Clay is a common type of fine-grained soil distinguished by its mineral composition and tiny particle size. When wet, these particles allow clay to hold water and become highly moldable. Many people are interested in sourcing this natural material for hobbies like gardening, pottery, or small construction projects. This guide provides practical methods for identifying, testing, and initially refining local clay deposits in backyard soil.
Identifying Clay Through Environmental Indicators
One of the most telling signs of clay-rich soil is its tendency toward poor drainage and standing water. Clay particles are packed tightly together, creating very small pore spaces that impede the rate at which water percolates through the soil. After a heavy rain, puddles that linger for hours or areas that remain consistently soggy often suggest a dense layer of clay is present.
The visual appearance of the soil can also provide strong indications of a high clay content. When wet, clay soil frequently presents as deep red, yellowish-brown, or sometimes gray. These colors tend to be more intense and uniform compared to the darker, organic-rich topsoil layers.
Plant growth patterns can also indicate the underlying soil structure. Certain weed species, like rushes, sedges, or knotweed, are adapted to thrive in the waterlogged, low-oxygen conditions characteristic of heavy clay. Conversely, deep-rooted ornamental plants or vegetables that require well-aerated soil often struggle or fail to establish themselves.
Observing the ground during dry periods offers another confirmation of clay presence. As the soil loses moisture, the cohesive forces between the clay particles cause the volume to shrink considerably. This results in the formation of deep, wide cracks across the surface, a phenomenon known as shrink-swell behavior. These hardened, almost concrete-like surfaces are difficult to penetrate with simple hand tools.

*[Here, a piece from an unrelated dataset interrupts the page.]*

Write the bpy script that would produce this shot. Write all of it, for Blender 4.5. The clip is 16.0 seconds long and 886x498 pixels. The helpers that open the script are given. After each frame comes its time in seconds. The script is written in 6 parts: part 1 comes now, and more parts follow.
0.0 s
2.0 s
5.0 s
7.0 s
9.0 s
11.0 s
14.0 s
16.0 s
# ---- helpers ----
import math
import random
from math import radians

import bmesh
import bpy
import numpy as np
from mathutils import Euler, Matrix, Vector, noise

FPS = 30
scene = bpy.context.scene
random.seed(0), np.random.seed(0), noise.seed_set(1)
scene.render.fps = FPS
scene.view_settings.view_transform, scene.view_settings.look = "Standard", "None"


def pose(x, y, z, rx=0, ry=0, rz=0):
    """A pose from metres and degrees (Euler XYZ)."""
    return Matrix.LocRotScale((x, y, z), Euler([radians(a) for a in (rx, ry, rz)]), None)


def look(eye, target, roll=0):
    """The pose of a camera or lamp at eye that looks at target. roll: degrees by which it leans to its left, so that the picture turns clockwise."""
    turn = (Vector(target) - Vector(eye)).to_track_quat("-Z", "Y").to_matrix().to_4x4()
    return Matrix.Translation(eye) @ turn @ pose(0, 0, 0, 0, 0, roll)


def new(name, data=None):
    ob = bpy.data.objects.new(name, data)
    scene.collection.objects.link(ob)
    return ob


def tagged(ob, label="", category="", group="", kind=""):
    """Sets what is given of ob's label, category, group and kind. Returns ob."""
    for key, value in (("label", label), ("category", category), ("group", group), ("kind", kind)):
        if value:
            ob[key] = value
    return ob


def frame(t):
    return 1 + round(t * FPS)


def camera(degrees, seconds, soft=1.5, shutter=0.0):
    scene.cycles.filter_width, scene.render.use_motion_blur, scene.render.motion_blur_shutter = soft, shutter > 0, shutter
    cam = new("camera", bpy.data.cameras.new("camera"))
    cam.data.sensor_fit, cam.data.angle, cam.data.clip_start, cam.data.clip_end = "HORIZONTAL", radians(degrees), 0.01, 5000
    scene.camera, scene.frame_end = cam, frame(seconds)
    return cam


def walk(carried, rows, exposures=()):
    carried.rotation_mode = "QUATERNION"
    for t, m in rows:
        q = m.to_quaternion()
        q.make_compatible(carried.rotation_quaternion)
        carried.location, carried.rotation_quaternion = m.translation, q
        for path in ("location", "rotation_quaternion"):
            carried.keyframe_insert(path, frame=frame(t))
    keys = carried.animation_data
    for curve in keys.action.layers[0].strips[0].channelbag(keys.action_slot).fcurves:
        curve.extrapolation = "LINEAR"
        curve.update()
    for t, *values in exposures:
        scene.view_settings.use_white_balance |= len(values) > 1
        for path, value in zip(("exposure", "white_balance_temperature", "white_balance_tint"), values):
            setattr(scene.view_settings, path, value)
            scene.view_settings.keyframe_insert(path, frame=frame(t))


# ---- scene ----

Hands-On Confirmation Tests
Once environmental signs suggest the presence of clay, the next step involves physically manipulating a small soil sample to confirm its composition. Collect a small amount of soil from the suspected layer, ensuring it is free of large rocks or roots. The sample should then be thoroughly moistened until it reaches a consistency where it is easily moldable, similar to putty.
The initial confirmation is accomplished through the simple feel test, which focuses on texture. Clay particles are exceptionally small and flat, giving the wet soil a distinctively smooth, slick, and almost soapy texture when rubbed between the fingers. Unlike sand, which is gritty, or silt, which feels floury, true clay samples exhibit no discernible grittiness. This highly cohesive material should also feel sticky and maintain its shape easily.
The most definitive field test for assessing clay content is the ribbon test, which requires a small ball of the prepared, moist soil. The sample is rolled into a short, thick coil and then pressed slowly between the thumb and forefinger, forcing the soil out into a thin, continuous strip or “ribbon.” The longer the ribbon can be extended before it breaks under its own weight, the higher the clay percentage within the soil mixture.
A soil with a high clay content will often produce a ribbon that extends longer than two inches. A very long ribbon, approaching five or six inches, indicates an exceptionally pure clay deposit. If the soil breaks before forming a one-inch ribbon, the sample likely contains a higher proportion of sand or silt and is classified as a loam.
Another informative technique is the sedimentation or jar test, which offers a visual breakdown of the soil’s components. A sample of the soil is placed into a clear jar, mixed vigorously with water, and then allowed to settle undisturbed over a period of twenty-four hours. Sand particles settle almost immediately at the bottom of the jar, forming the first layer.
Silt particles will settle next, forming a distinct layer above the sand, usually within a few hours. Clay particles, being the lightest and smallest, remain suspended in the water for the longest time before gradually settling on top. The relative thickness of the final settled layers provides a visual approximation of the percentage of sand, silt, and clay in the original sample.
Safe Extraction and Initial Purification
Before any significant digging begins, safety must be prioritized by contacting local utility services to confirm the location of underground lines. Once the area is cleared, simple digging tools like a sharp shovel or a post-hole digger can be used to access the confirmed clay layer. Deeper deposits are preferred because they have been naturally filtered by the overlying soil and contain fewer contaminants, such as roots or organic matter.
Clay deposits often start a foot or two beneath the surface, under the nutrient-rich topsoil. The goal during extraction is to remove the bulk material from the confirmed layer, discarding the topsoil and any heavily contaminated soil near the surface. Digging out a manageable quantity and transporting it to a clean workspace is the next step in preparing the material for use.
The initial purification process involves a technique called slaking, which uses water to break down the dense, clumpy clay. The raw, dried clay material is submerged in a container of water and allowed to dissolve slowly until it forms a creamy slurry or slip. This process allows the water to separate the fine clay particles from larger contaminants like stones or organic debris.
After the clay has fully slaked, the resulting liquid slurry must be screened to remove the remaining solid impurities. Pouring the mixture through a fine mesh sieve will catch small pebbles and residual plant matter. The clean, screened clay slip can then be allowed to slowly dry and thicken until it reaches the desired working consistency, making it ready for use in various projects.